NEW YORK — Tesla shares spent Friday's session grinding sideways, trading in a roughly $371 to $379 band and settling in the mid-$370s as investors weighed merger speculation against a still-bullish longer-term analyst consensus. After Thursday's close near $371, the lack of a fresh hard catalyst left $TSLA (NASDAQ: TSLA) drifting rather than breaking out — a quiet end to a choppy week.

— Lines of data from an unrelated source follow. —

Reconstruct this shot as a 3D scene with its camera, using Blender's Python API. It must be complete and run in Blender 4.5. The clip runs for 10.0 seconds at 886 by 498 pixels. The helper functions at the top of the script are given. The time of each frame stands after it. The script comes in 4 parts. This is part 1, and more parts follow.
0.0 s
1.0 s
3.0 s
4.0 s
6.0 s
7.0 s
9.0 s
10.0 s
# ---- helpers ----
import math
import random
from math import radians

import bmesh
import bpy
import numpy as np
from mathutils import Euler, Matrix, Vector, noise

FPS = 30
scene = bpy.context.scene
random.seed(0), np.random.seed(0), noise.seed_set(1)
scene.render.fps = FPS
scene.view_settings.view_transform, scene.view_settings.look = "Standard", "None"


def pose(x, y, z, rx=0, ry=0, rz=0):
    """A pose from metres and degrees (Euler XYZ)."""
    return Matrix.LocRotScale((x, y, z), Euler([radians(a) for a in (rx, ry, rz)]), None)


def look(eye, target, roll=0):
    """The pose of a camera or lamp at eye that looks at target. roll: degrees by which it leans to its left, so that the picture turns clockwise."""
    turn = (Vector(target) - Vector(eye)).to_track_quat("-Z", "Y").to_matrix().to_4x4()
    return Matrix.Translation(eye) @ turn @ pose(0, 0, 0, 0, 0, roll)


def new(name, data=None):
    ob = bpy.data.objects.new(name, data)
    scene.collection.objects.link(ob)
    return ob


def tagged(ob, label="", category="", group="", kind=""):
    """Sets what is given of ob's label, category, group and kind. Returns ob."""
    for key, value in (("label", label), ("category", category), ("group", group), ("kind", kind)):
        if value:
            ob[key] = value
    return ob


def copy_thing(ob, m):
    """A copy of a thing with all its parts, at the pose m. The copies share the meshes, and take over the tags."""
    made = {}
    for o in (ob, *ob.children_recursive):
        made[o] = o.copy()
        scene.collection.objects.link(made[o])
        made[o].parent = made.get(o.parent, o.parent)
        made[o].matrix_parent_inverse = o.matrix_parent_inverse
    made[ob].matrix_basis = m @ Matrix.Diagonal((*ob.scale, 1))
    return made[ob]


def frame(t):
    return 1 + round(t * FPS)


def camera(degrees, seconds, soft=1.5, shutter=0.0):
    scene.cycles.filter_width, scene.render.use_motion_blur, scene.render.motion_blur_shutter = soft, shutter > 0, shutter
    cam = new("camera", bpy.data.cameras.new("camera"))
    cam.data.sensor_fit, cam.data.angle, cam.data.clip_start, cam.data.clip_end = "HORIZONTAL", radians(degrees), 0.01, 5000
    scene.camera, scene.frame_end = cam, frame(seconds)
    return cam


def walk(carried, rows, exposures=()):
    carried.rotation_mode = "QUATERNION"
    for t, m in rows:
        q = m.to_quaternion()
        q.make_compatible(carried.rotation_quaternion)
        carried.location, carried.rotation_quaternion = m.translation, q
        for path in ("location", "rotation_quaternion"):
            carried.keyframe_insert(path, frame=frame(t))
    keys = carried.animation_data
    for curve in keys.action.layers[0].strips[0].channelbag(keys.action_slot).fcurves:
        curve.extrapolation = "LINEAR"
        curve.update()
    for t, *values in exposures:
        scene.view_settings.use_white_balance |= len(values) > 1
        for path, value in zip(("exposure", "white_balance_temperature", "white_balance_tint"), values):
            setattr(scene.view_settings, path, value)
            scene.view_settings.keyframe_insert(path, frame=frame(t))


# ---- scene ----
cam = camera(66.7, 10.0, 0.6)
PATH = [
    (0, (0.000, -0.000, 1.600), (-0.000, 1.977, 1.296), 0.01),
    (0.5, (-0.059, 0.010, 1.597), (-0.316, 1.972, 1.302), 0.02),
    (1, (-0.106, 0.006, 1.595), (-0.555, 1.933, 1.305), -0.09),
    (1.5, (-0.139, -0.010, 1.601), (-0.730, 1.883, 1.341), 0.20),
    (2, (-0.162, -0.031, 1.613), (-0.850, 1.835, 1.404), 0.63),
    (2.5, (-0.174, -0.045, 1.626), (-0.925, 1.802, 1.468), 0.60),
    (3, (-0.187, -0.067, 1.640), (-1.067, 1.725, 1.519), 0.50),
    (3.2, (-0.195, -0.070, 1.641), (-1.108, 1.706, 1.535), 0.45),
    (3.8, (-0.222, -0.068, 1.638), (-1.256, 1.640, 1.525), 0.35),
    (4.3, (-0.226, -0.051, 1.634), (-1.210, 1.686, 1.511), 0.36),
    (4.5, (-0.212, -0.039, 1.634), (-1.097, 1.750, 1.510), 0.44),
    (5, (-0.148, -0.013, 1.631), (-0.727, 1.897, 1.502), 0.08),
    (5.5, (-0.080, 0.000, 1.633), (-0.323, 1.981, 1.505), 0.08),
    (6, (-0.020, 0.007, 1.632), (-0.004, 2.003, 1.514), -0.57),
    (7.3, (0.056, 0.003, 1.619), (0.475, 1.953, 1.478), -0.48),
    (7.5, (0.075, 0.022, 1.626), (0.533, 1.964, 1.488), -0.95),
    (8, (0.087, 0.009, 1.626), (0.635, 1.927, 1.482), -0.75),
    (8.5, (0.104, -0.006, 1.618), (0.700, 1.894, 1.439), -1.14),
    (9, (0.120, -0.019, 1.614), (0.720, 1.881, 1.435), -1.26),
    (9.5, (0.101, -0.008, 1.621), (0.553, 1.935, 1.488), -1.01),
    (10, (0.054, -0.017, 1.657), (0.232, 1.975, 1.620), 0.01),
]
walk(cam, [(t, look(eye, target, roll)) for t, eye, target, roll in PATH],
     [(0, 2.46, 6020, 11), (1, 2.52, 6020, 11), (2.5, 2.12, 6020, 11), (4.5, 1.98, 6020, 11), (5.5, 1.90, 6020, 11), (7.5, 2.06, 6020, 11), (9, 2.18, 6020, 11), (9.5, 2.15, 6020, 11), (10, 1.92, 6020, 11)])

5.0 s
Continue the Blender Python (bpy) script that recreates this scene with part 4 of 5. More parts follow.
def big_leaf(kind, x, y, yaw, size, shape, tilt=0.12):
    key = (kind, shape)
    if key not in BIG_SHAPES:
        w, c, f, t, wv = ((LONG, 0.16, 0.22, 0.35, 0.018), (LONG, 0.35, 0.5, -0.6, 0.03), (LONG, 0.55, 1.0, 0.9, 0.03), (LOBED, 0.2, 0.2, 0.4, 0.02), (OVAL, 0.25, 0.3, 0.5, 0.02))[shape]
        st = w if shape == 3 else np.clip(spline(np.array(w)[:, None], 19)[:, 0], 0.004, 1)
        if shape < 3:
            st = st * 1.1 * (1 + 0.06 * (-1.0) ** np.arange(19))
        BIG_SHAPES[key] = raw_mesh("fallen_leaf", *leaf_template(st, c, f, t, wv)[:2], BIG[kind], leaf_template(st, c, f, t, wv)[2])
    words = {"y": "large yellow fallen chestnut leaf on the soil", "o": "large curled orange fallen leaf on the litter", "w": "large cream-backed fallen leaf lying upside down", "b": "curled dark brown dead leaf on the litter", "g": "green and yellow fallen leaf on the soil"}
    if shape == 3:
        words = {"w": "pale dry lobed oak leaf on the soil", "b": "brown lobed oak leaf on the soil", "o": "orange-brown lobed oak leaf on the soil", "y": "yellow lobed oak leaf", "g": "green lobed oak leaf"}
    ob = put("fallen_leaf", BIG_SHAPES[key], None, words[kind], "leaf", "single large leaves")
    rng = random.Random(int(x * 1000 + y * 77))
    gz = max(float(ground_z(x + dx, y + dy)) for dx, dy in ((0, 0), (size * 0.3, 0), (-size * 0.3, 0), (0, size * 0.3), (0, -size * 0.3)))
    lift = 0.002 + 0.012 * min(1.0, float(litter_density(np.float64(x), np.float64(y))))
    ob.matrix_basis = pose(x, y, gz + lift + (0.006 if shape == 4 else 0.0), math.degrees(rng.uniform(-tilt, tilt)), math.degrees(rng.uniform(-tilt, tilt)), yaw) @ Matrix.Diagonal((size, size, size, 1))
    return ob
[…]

This is the kind of session that frustrates day traders and reassures long-term holders: no dramatic headline, no panic, just a stock digesting a busy stretch of news and waiting for its next spark.
The Move
Tesla — NASDAQ: TSLA — changed hands in the mid-$370s through Friday, holding just above Thursday's $371 area. Volume was unremarkable and the intraday range was tight, with shares bounded between roughly $371 and $379. The stock remains well below the Street's average 12-month price target near $406 to $421, leaving meaningful upside if the bull case plays out. You can confirm the latest quote on Yahoo Finance, Google Finance, the WSJ market-data page and Nasdaq.
The Why
The dominant storyline remains the gravitational pull of SpaceX. Jefferies recently trimmed its $TSLA target to $375, flagging a new risk: as consensus builds around an eventual Tesla–SpaceX combination, Tesla shares could increasingly trade as a proxy for SpaceX rather than on their own fundamentals. That dynamic has investors actively positioning around a possible merger, and it helps explain why $TSLA has been range-bound even as the broader Musk story stays red-hot. With $SPCX now public and commanding a multi-trillion-dollar valuation, the two tickers have become tightly linked in traders' minds.